--- begin PROVIDED RECORDS ---
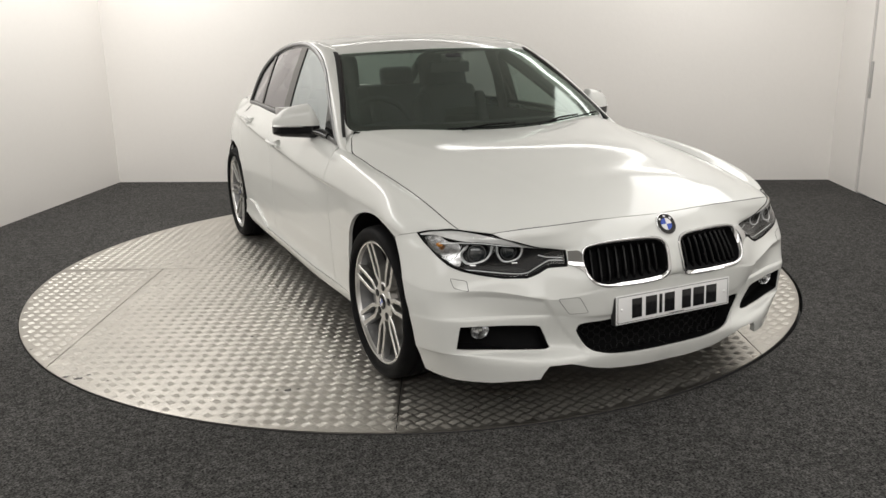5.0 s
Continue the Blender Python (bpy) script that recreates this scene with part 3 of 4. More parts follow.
--- end PROVIDED RECORDS ---
--- begin PROVIDED RECORDS ---
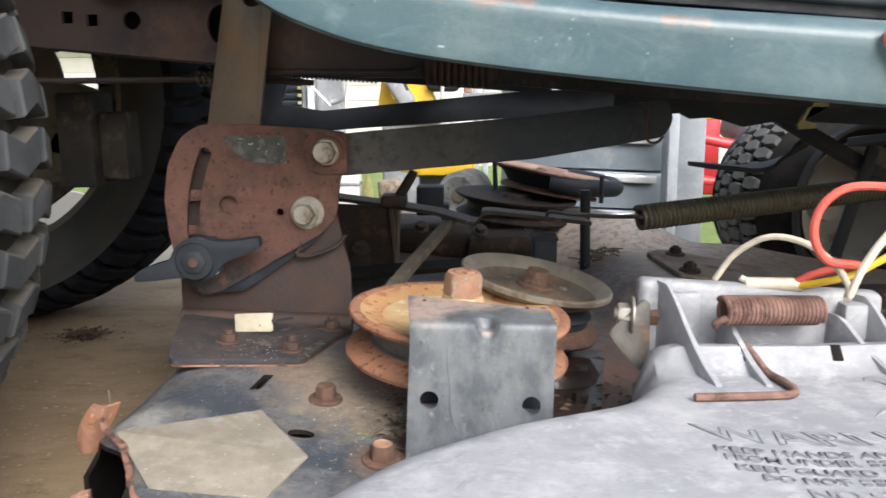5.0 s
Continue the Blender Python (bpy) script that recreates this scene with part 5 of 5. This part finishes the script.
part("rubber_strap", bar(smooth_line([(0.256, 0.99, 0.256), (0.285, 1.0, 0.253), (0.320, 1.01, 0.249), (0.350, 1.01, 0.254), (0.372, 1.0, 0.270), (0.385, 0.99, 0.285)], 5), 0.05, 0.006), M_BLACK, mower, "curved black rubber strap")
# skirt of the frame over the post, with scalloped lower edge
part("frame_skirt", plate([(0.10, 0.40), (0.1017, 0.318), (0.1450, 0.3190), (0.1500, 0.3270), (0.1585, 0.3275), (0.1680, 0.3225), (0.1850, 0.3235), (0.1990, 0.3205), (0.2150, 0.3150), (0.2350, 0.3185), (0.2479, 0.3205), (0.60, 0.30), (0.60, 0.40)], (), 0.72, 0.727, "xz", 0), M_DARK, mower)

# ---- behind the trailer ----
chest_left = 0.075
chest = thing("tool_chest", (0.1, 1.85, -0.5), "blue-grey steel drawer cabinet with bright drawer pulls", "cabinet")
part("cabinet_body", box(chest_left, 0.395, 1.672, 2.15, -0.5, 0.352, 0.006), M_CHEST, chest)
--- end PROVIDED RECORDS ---
§ TASK OBJECTIVE: Determine how many lines in the listing above hold the string "that", then write only the number.

§ EXERCISE RESPONSE: 2